=== AIM OF THE TASK ===
Repeat the listing exactly as given, omitting every image.

=== INFORMATION SHOWN ===
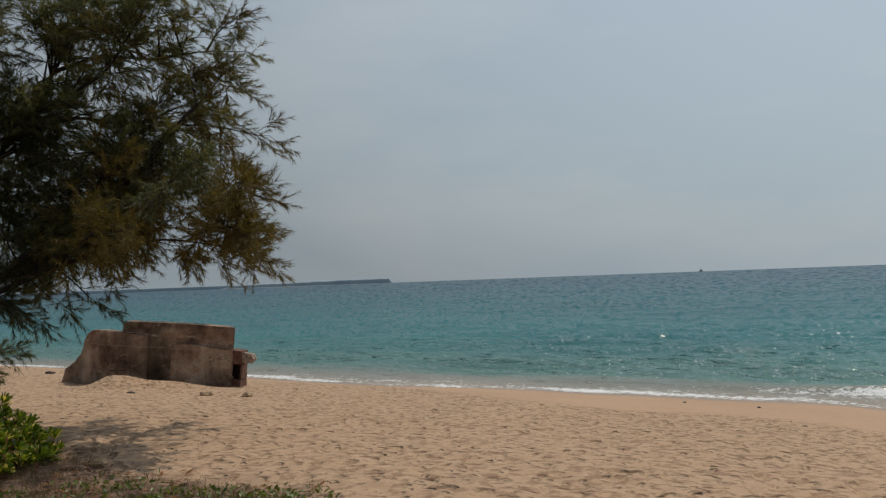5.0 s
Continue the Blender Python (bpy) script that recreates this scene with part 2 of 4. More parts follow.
def water_material():
    m, nt, b = material("sea_water", 0.06)
    away = attribute(nt, "away")
    lg = calc(nt, "LOGARITHM", calc(nt, "ADD", calc(nt, "MAXIMUM", away, 0.0), 1.0), 10.0)
    # the outermost stops are lifted to stand for haze over the far sea
    c = ramp(nt, calc(nt, "DIVIDE", lg, 3.3),
             ((0.0, (0.34, 0.27, 0.20)), (0.13, (0.25, 0.245, 0.205)), (0.22, (0.11, 0.21, 0.19)), (0.40, (0.042, 0.166, 0.174)),
              (0.58, (0.022, 0.108, 0.130)), (0.78, (0.016, 0.076, 0.110)), (1.0, (0.022, 0.075, 0.112))))
    patch = noise_tex(nt, 0.05, 4, 0.6, (1, 1, 1))
    c = mix(nt, 0.5, c, mix(nt, 1.0, c, ramp(nt, patch, ((0.35, (0.7, 0.75, 0.8)), (0.65, (1.2, 1.15, 1.1)))), "MULTIPLY"))
    c = mix(nt, calc(nt, "MULTIPLY", attribute(nt, "reef"), 0.75), c, mix(nt, 1.0, c, (0.35, 0.38, 0.45), "MULTIPLY"))
    foam = attribute(nt, "foam")
    lace = noise_tex(nt, 7.5, 6, 0.75)
    white = nt.nodes.new("ShaderNodeMapRange")
    nt.links.new(calc(nt, "ADD", foam, calc(nt, "MULTIPLY", calc(nt, "SUBTRACT", lace, 0.5), 2.9)), white.inputs[0])
    white.inputs[1].default_value, white.inputs[2].default_value = 0.42, 0.68
    c = mix(nt, white.outputs[0], c, (0.80, 0.80, 0.78))
    nt.links.new(c, b.inputs["Base Color"])
    b.inputs["Roughness"].default_value = 0.9
    b.inputs["Specular IOR Level"].default_value = 0.0
    place = nt.nodes.new("ShaderNodeCombineXYZ")
    nt.links.new(attribute(nt, "along"), place.inputs[0])
    nt.links.new(away, place.inputs[1])

    def ripple(sx, sy, detail, rough, seed):
        mp = nt.nodes.new("ShaderNodeMapping")
        mp.inputs["Scale"].default_value = (sx, sy, 1)
        mp.inputs["Location"].default_value = (seed, seed * 2, 0)
        nt.links.new(place.outputs[0], mp.inputs[0])
        n = node(nt, "ShaderNodeTexNoise", Scale=1.0, Detail=detail, Roughness=rough, Distortion=0.4)
        nt.links.new(mp.outputs[0], n.inputs[0])
        return n.outputs[0]

    waves = calc(nt, "ADD", calc(nt, "MULTIPLY", ripple(0.16, 0.34, 2, 0.5, 3.0), 0.9), calc(nt, "MULTIPLY", ripple(0.55, 1.15, 3, 0.6, 9.0), 0.42))
    waves = calc(nt, "ADD", waves, calc(nt, "MULTIPLY", ripple(2.4, 4.0, 3, 0.6, 17.0), 0.12))
    cusp = nt.nodes.new("ShaderNodeMapRange")
    cusp.interpolation_type = "SMOOTHSTEP"
    nt.links.new(ripple(0.9, 1.5, 3, 0.65, 29.0), cusp.inputs[0])
    cusp.inputs[1].default_value, cusp.inputs[2].default_value = 0.58, 0.78
    waves = calc(nt, "ADD", waves, calc(nt, "MULTIPLY", cusp.outputs[0], 0.42))
    waves = calc(nt, "ADD", waves, calc(nt, "MULTIPLY", ripple(7.0, 10.0, 1, 0.5, 41.0), 0.06))
    waves = calc(nt, "MULTIPLY", waves, calc(nt, "MINIMUM", calc(nt, "MULTIPLY_ADD", calc(nt, "MAXIMUM", away, 0.0), 0.12, 0.08), 1.0))
    waves = calc(nt, "MULTIPLY", waves, calc(nt, "MINIMUM", calc(nt, "DIVIDE", 14.0, calc(nt, "ADD", calc(nt, "MAXIMUM", away, 0.0), 8.0)), 1.0))
    tilt = node(nt, "ShaderNodeBump", Strength=1.0, Distance=0.8)
    nt.links.new(waves, tilt.inputs["Height"])
    nt.links.new(tilt.outputs[0], b.inputs["Normal"])

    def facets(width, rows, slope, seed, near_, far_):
        """Normals of small wave faces, sized by distance to suit the camera's view."""
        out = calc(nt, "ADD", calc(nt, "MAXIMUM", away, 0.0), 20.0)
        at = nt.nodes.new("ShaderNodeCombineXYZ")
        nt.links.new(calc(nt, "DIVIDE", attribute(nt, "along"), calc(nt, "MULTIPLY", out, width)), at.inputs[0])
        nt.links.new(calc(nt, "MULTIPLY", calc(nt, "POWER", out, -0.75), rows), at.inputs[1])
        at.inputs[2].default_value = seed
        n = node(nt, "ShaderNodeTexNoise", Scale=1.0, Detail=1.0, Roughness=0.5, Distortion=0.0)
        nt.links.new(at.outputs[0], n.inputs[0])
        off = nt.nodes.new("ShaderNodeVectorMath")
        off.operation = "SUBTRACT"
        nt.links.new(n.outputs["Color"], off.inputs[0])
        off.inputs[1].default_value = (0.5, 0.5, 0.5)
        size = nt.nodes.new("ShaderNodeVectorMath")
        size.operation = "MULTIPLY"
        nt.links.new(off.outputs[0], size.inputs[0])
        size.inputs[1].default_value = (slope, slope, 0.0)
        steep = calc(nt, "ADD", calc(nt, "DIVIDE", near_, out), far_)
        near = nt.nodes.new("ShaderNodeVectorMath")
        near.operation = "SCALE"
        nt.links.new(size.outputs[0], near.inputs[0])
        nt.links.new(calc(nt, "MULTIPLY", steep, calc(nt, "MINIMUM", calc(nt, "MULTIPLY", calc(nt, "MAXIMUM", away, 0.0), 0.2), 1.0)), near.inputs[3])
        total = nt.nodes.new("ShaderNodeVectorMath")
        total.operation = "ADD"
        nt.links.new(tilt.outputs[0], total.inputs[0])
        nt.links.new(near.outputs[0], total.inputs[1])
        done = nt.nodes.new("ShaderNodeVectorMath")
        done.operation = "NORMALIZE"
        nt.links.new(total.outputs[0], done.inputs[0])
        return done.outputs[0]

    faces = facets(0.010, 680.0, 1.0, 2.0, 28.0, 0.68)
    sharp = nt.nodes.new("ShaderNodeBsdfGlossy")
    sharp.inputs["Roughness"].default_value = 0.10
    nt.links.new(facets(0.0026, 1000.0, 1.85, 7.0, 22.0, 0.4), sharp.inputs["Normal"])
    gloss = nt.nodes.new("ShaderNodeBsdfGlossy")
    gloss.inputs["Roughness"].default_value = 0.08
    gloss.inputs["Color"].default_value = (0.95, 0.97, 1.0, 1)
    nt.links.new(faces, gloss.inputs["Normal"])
    fres = nt.nodes.new("ShaderNodeFresnel")
    fres.inputs["IOR"].default_value = 1.33
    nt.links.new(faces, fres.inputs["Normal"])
    share = nt.nodes.new("ShaderNodeMapRange")
    nt.links.new(fres.outputs[0], share.inputs[0])
    for k, v in zip((1, 2, 3, 4), (0.02, 0.80, 0.02, 0.41)):
        share.inputs[k].default_value = v
    both = nt.nodes.new("ShaderNodeMixShader")
    nt.links.new(calc(nt, "MULTIPLY", share.outputs[0], calc(nt, "MULTIPLY_ADD", white.outputs[0], -0.8, 1.0)), both.inputs[0])
    nt.links.new(b.outputs[0], both.inputs[1])
    mirror = nt.nodes.new("ShaderNodeMixShader")
    mirror.inputs[0].default_value = 0.34
    nt.links.new(gloss.outputs[0], mirror.inputs[1])
    nt.links.new(sharp.outputs[0], mirror.inputs[2])
    nt.links.new(mirror.outputs[0], both.inputs[2])
    nt.links.new(both.outputs[0], nt.nodes["Material Output"].inputs[0])
    return m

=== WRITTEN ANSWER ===
5.0 s
Continue the Blender Python (bpy) script that recreates this scene with part 2 of 4. More parts follow.
def water_material():
    m, nt, b = material("sea_water", 0.06)
    away = attribute(nt, "away")
    lg = calc(nt, "LOGARITHM", calc(nt, "ADD", calc(nt, "MAXIMUM", away, 0.0), 1.0), 10.0)
    # the outermost stops are lifted to stand for haze over the far sea
    c = ramp(nt, calc(nt, "DIVIDE", lg, 3.3),
             ((0.0, (0.34, 0.27, 0.20)), (0.13, (0.25, 0.245, 0.205)), (0.22, (0.11, 0.21, 0.19)), (0.40, (0.042, 0.166, 0.174)),
              (0.58, (0.022, 0.108, 0.130)), (0.78, (0.016, 0.076, 0.110)), (1.0, (0.022, 0.075, 0.112))))
    patch = noise_tex(nt, 0.05, 4, 0.6, (1, 1, 1))
    c = mix(nt, 0.5, c, mix(nt, 1.0, c, ramp(nt, patch, ((0.35, (0.7, 0.75, 0.8)), (0.65, (1.2, 1.15, 1.1)))), "MULTIPLY"))
    c = mix(nt, calc(nt, "MULTIPLY", attribute(nt, "reef"), 0.75), c, mix(nt, 1.0, c, (0.35, 0.38, 0.45), "MULTIPLY"))
    foam = attribute(nt, "foam")
    lace = noise_tex(nt, 7.5, 6, 0.75)
    white = nt.nodes.new("ShaderNodeMapRange")
    nt.links.new(calc(nt, "ADD", foam, calc(nt, "MULTIPLY", calc(nt, "SUBTRACT", lace, 0.5), 2.9)), white.inputs[0])
    white.inputs[1].default_value, white.inputs[2].default_value = 0.42, 0.68
    c = mix(nt, white.outputs[0], c, (0.80, 0.80, 0.78))
    nt.links.new(c, b.inputs["Base Color"])
    b.inputs["Roughness"].default_value = 0.9
    b.inputs["Specular IOR Level"].default_value = 0.0
    place = nt.nodes.new("ShaderNodeCombineXYZ")
    nt.links.new(attribute(nt, "along"), place.inputs[0])
    nt.links.new(away, place.inputs[1])

    def ripple(sx, sy, detail, rough, seed):
        mp = nt.nodes.new("ShaderNodeMapping")
        mp.inputs["Scale"].default_value = (sx, sy, 1)
        mp.inputs["Location"].default_value = (seed, seed * 2, 0)
        nt.links.new(place.outputs[0], mp.inputs[0])
        n = node(nt, "ShaderNodeTexNoise", Scale=1.0, Detail=detail, Roughness=rough, Distortion=0.4)
        nt.links.new(mp.outputs[0], n.inputs[0])
        return n.outputs[0]

    waves = calc(nt, "ADD", calc(nt, "MULTIPLY", ripple(0.16, 0.34, 2, 0.5, 3.0), 0.9), calc(nt, "MULTIPLY", ripple(0.55, 1.15, 3, 0.6, 9.0), 0.42))
    waves = calc(nt, "ADD", waves, calc(nt, "MULTIPLY", ripple(2.4, 4.0, 3, 0.6, 17.0), 0.12))
    cusp = nt.nodes.new("ShaderNodeMapRange")
    cusp.interpolation_type = "SMOOTHSTEP"
    nt.links.new(ripple(0.9, 1.5, 3, 0.65, 29.0), cusp.inputs[0])
    cusp.inputs[1].default_value, cusp.inputs[2].default_value = 0.58, 0.78
    waves = calc(nt, "ADD", waves, calc(nt, "MULTIPLY", cusp.outputs[0], 0.42))
    waves = calc(nt, "ADD", waves, calc(nt, "MULTIPLY", ripple(7.0, 10.0, 1, 0.5, 41.0), 0.06))
    waves = calc(nt, "MULTIPLY", waves, calc(nt, "MINIMUM", calc(nt, "MULTIPLY_ADD", calc(nt, "MAXIMUM", away, 0.0), 0.12, 0.08), 1.0))
    waves = calc(nt, "MULTIPLY", waves, calc(nt, "MINIMUM", calc(nt, "DIVIDE", 14.0, calc(nt, "ADD", calc(nt, "MAXIMUM", away, 0.0), 8.0)), 1.0))
    tilt = node(nt, "ShaderNodeBump", Strength=1.0, Distance=0.8)
    nt.links.new(waves, tilt.inputs["Height"])
    nt.links.new(tilt.outputs[0], b.inputs["Normal"])

    def facets(width, rows, slope, seed, near_, far_):
        """Normals of small wave faces, sized by distance to suit the camera's view."""
        out = calc(nt, "ADD", calc(nt, "MAXIMUM", away, 0.0), 20.0)
        at = nt.nodes.new("ShaderNodeCombineXYZ")
        nt.links.new(calc(nt, "DIVIDE", attribute(nt, "along"), calc(nt, "MULTIPLY", out, width)), at.inputs[0])
        nt.links.new(calc(nt, "MULTIPLY", calc(nt, "POWER", out, -0.75), rows), at.inputs[1])
        at.inputs[2].default_value = seed
        n = node(nt, "ShaderNodeTexNoise", Scale=1.0, Detail=1.0, Roughness=0.5, Distortion=0.0)
        nt.links.new(at.outputs[0], n.inputs[0])
        off = nt.nodes.new("ShaderNodeVectorMath")
        off.operation = "SUBTRACT"
        nt.links.new(n.outputs["Color"], off.inputs[0])
        off.inputs[1].default_value = (0.5, 0.5, 0.5)
        size = nt.nodes.new("ShaderNodeVectorMath")
        size.operation = "MULTIPLY"
        nt.links.new(off.outputs[0], size.inputs[0])
        size.inputs[1].default_value = (slope, slope, 0.0)
        steep = calc(nt, "ADD", calc(nt, "DIVIDE", near_, out), far_)
        near = nt.nodes.new("ShaderNodeVectorMath")
        near.operation = "SCALE"
        nt.links.new(size.outputs[0], near.inputs[0])
        nt.links.new(calc(nt, "MULTIPLY", steep, calc(nt, "MINIMUM", calc(nt, "MULTIPLY", calc(nt, "MAXIMUM", away, 0.0), 0.2), 1.0)), near.inputs[3])
        total = nt.nodes.new("ShaderNodeVectorMath")
        total.operation = "ADD"
        nt.links.new(tilt.outputs[0], total.inputs[0])
        nt.links.new(near.outputs[0], total.inputs[1])
        done = nt.nodes.new("ShaderNodeVectorMath")
        done.operation = "NORMALIZE"
        nt.links.new(total.outputs[0], done.inputs[0])
        return done.outputs[0]

    faces = facets(0.010, 680.0, 1.0, 2.0, 28.0, 0.68)
    sharp = nt.nodes.new("ShaderNodeBsdfGlossy")
    sharp.inputs["Roughness"].default_value = 0.10
    nt.links.new(facets(0.0026, 1000.0, 1.85, 7.0, 22.0, 0.4), sharp.inputs["Normal"])
    gloss = nt.nodes.new("ShaderNodeBsdfGlossy")
    gloss.inputs["Roughness"].default_value = 0.08
    gloss.inputs["Color"].default_value = (0.95, 0.97, 1.0, 1)
    nt.links.new(faces, gloss.inputs["Normal"])
    fres = nt.nodes.new("ShaderNodeFresnel")
    fres.inputs["IOR"].default_value = 1.33
    nt.links.new(faces, fres.inputs["Normal"])
    share = nt.nodes.new("ShaderNodeMapRange")
    nt.links.new(fres.outputs[0], share.inputs[0])
    for k, v in zip((1, 2, 3, 4), (0.02, 0.80, 0.02, 0.41)):
        share.inputs[k].default_value = v
    both = nt.nodes.new("ShaderNodeMixShader")
    nt.links.new(calc(nt, "MULTIPLY", share.outputs[0], calc(nt, "MULTIPLY_ADD", white.outputs[0], -0.8, 1.0)), both.inputs[0])
    nt.links.new(b.outputs[0], both.inputs[1])
    mirror = nt.nodes.new("ShaderNodeMixShader")
    mirror.inputs[0].default_value = 0.34
    nt.links.new(gloss.outputs[0], mirror.inputs[1])
    nt.links.new(sharp.outputs[0], mirror.inputs[2])
    nt.links.new(mirror.outputs[0], both.inputs[2])
    nt.links.new(both.outputs[0], nt.nodes["Material Output"].inputs[0])
    return m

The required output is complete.